Dataset records.

START

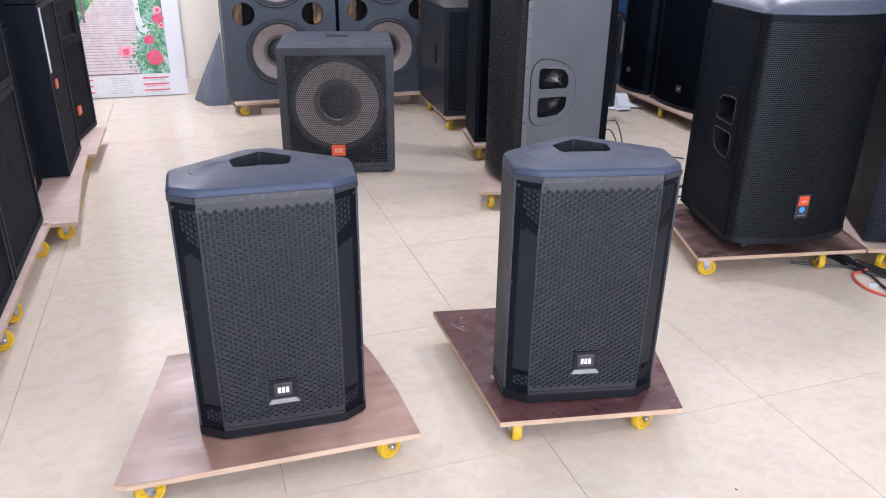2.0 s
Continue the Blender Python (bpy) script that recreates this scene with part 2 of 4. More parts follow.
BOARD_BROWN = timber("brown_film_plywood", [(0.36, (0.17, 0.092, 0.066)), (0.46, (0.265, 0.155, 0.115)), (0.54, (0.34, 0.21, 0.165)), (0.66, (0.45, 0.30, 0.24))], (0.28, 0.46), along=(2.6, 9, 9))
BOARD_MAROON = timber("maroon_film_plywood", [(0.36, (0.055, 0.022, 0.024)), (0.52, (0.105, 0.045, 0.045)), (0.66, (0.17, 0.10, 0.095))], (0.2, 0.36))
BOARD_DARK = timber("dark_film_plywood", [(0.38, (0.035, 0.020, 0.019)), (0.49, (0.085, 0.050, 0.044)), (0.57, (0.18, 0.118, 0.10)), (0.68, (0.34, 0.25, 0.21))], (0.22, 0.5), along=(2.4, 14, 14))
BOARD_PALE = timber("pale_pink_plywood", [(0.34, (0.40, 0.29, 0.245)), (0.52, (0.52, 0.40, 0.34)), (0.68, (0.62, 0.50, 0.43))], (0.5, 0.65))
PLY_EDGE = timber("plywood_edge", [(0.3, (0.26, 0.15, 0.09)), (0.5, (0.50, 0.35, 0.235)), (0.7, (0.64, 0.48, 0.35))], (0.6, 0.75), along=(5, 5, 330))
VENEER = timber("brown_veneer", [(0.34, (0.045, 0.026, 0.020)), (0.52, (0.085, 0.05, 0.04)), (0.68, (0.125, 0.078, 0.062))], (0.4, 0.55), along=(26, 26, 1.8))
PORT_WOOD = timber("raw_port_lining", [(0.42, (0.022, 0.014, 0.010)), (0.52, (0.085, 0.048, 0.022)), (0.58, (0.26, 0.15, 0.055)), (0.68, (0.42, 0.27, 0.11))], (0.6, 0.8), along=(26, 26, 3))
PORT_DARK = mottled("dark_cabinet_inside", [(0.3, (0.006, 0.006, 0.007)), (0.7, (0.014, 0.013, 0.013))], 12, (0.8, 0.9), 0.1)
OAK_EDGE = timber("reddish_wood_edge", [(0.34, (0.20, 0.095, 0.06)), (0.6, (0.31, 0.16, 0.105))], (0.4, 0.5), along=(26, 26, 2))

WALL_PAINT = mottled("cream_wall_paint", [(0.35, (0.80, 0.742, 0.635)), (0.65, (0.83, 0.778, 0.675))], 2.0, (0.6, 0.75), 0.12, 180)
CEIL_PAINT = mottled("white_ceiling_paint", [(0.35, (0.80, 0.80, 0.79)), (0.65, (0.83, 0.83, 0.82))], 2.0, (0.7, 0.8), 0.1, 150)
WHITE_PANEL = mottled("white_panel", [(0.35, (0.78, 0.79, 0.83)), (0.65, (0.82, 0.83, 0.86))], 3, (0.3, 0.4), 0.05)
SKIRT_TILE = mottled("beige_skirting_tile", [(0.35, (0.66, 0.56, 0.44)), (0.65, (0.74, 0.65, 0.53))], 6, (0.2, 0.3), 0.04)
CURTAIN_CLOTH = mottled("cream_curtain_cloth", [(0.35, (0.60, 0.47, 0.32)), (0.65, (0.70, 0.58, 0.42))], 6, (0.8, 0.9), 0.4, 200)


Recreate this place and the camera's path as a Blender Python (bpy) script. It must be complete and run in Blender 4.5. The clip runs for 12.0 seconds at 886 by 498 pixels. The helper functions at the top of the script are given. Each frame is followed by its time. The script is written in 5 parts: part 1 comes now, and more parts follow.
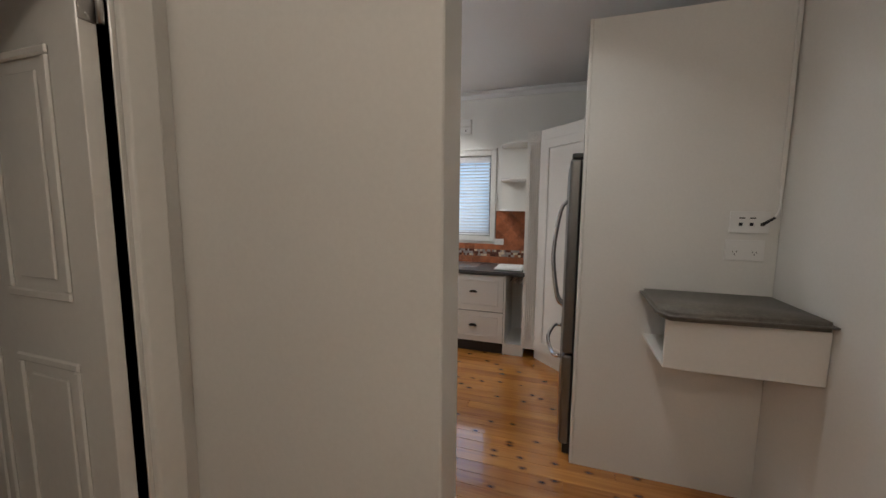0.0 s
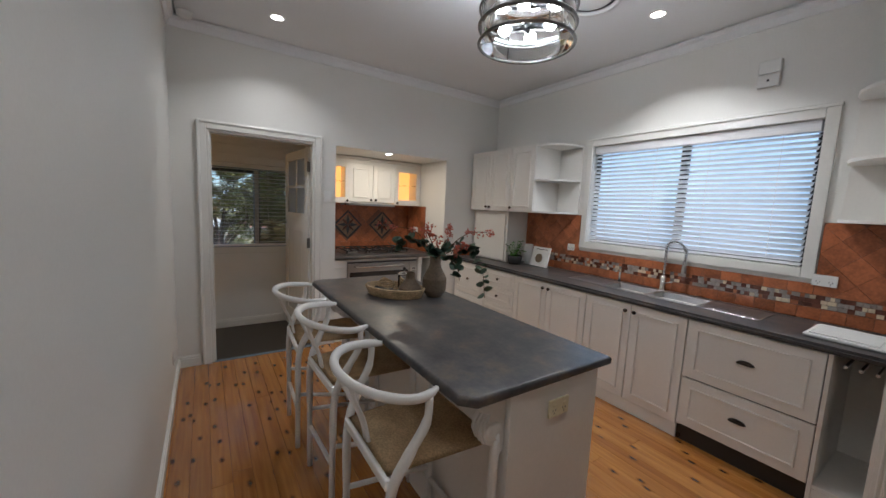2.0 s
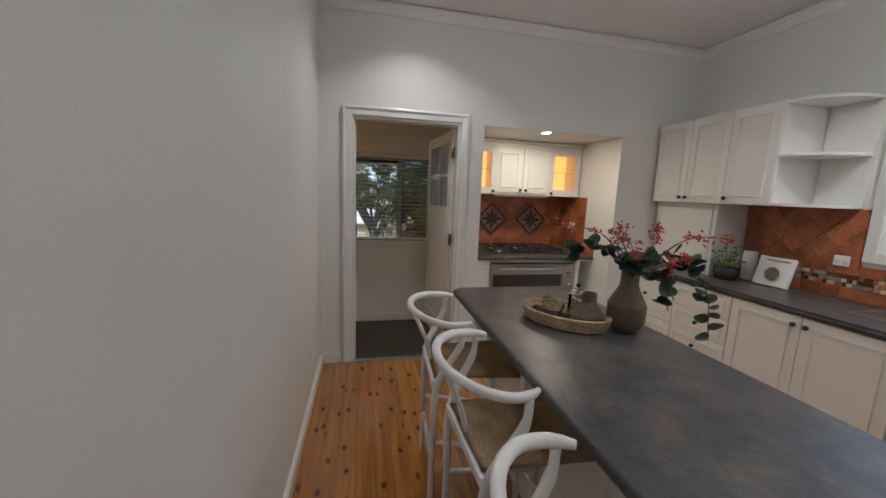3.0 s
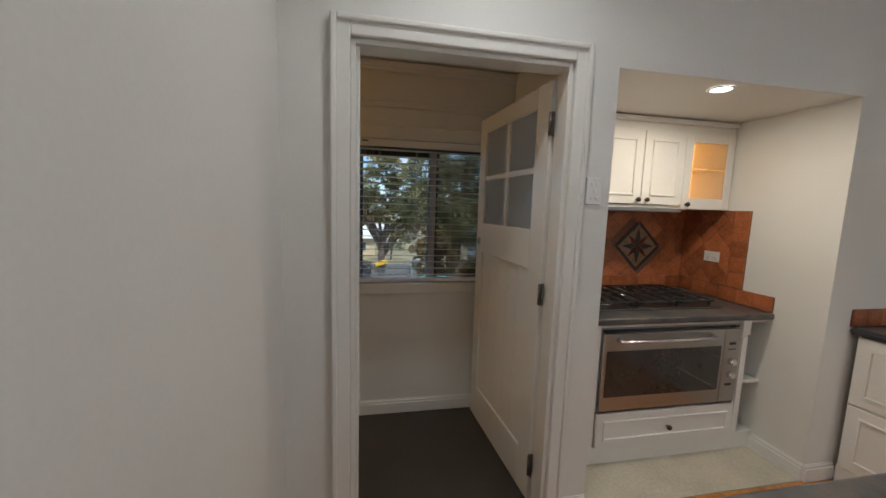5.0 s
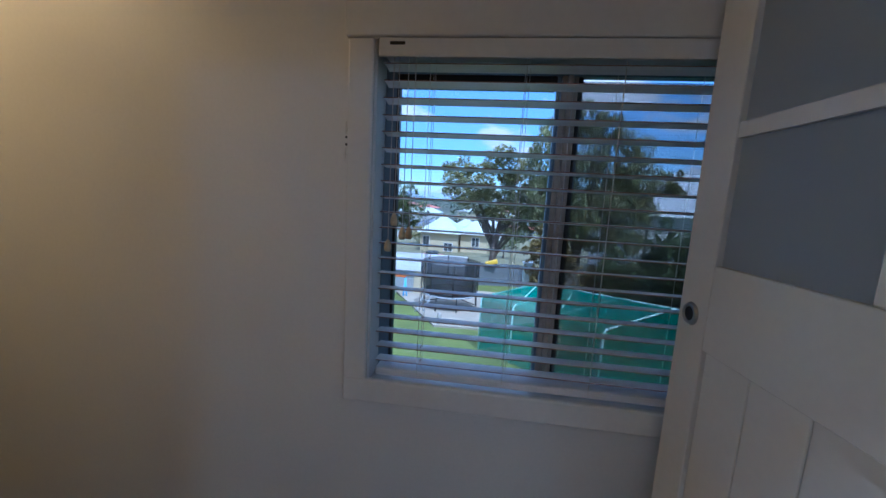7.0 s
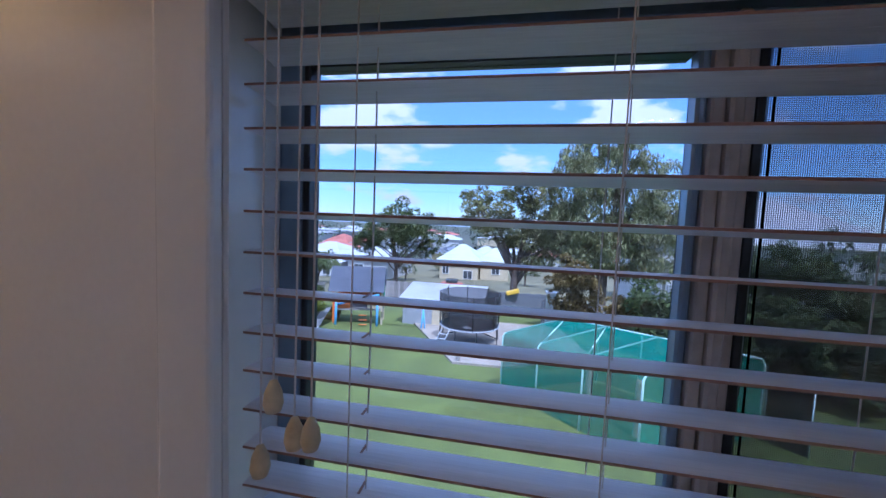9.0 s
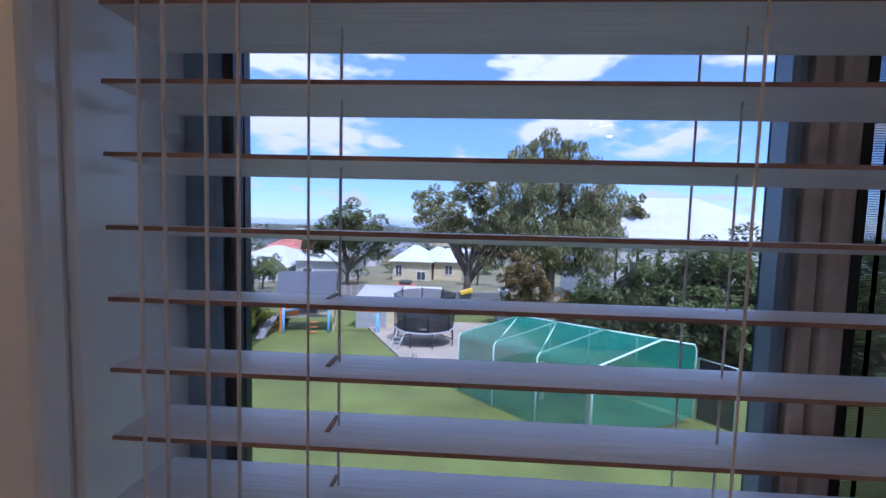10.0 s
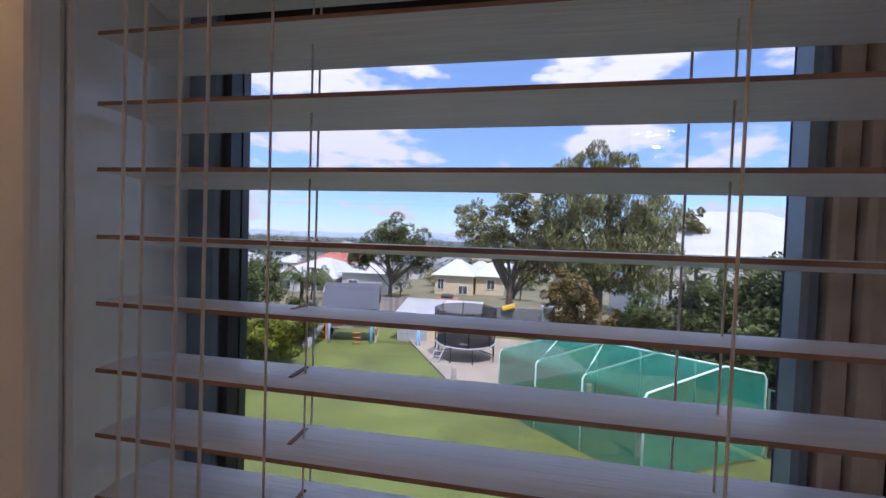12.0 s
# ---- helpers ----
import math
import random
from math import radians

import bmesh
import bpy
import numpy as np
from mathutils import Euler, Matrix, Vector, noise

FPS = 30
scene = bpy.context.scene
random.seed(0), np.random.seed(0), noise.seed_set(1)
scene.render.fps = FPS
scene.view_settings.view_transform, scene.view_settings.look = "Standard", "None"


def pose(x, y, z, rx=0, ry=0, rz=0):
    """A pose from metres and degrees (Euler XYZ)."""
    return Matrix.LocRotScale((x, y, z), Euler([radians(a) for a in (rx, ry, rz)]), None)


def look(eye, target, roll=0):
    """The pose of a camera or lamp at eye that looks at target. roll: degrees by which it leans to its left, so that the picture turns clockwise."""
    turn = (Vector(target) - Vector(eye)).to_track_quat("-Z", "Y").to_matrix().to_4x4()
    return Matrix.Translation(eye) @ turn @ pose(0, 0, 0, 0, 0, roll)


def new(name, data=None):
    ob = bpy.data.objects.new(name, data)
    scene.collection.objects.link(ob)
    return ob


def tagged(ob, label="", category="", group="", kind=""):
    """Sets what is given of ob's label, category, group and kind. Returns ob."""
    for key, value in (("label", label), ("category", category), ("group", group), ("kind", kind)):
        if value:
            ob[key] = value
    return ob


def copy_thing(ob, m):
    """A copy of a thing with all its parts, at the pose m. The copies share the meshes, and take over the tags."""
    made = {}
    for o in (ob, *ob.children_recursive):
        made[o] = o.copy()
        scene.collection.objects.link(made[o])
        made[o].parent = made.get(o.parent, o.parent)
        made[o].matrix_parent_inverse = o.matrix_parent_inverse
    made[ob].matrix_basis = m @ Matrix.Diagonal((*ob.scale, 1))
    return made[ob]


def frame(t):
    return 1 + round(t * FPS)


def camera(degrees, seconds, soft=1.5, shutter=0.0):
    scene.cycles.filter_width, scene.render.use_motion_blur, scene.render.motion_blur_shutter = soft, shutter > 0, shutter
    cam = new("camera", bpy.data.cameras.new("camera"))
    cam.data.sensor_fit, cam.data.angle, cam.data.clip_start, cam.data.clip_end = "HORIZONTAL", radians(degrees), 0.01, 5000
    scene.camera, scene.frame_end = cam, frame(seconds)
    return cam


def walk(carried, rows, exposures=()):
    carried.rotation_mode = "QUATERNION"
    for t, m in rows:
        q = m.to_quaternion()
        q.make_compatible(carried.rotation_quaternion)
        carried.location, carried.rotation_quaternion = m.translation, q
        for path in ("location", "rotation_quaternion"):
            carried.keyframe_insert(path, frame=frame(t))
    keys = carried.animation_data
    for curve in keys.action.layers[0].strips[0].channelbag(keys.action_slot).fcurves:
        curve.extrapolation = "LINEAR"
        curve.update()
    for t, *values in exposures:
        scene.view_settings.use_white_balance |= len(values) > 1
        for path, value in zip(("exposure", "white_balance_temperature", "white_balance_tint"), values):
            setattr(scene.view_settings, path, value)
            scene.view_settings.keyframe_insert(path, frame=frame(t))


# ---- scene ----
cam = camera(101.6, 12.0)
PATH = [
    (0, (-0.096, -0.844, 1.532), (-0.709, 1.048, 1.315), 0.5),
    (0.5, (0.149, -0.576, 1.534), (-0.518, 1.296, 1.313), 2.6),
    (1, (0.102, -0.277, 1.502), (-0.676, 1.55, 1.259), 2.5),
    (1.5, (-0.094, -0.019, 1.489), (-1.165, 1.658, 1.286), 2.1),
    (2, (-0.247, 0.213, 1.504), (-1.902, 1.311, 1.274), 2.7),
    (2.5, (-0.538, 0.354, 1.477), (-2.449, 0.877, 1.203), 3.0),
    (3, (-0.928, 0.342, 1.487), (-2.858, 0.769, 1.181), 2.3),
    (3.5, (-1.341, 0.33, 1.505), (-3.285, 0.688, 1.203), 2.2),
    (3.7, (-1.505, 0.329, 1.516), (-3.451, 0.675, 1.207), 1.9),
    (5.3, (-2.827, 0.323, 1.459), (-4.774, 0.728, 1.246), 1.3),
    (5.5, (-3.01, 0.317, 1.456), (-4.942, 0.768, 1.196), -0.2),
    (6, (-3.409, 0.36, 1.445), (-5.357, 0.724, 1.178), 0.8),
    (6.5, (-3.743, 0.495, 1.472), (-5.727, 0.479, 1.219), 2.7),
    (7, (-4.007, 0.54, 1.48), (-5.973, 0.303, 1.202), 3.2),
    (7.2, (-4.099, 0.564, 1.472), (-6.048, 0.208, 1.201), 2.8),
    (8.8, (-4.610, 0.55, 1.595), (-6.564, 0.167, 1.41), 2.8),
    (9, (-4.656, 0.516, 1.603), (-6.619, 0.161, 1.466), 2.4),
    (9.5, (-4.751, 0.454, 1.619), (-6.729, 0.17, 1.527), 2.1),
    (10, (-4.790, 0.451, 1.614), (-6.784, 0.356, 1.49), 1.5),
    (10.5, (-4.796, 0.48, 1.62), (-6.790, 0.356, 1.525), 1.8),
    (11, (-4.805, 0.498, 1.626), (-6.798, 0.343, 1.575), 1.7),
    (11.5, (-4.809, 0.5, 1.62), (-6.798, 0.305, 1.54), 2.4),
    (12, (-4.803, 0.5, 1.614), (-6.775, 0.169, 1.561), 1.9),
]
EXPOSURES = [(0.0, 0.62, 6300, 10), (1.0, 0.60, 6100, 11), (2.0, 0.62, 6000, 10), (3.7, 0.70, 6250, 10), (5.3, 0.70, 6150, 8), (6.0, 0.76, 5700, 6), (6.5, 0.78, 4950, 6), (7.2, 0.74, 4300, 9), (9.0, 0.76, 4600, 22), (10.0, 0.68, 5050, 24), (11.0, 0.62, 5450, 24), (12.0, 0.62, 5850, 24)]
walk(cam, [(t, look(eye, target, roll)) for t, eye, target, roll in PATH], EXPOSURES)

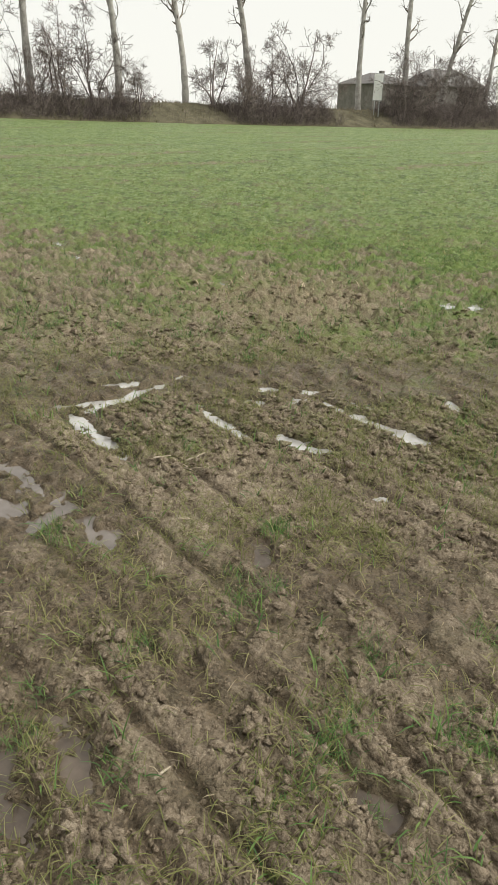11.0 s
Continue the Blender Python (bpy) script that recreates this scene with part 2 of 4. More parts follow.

END

What the task requires. Search the records for the word "parts" and copy every line where it occurs.

Full output.
Continue the Blender Python (bpy) script that recreates this scene with part 2 of 4. More parts follow.
Recreate this place and the camera's path as a Blender Python (bpy) script. It must be complete and run in Blender 4.5. The clip runs for 12.0 seconds at 886 by 498 pixels. The helper functions at the top of the script are given. Each frame is followed by its time. The script is written in 5 parts: part 1 comes now, and more parts follow.
    """A copy of a thing with all its parts, at the pose m. The copies share the meshes, and take over the tags."""
Continue the Blender Python (bpy) script that recreates this scene with part 2 of 4. More parts follow.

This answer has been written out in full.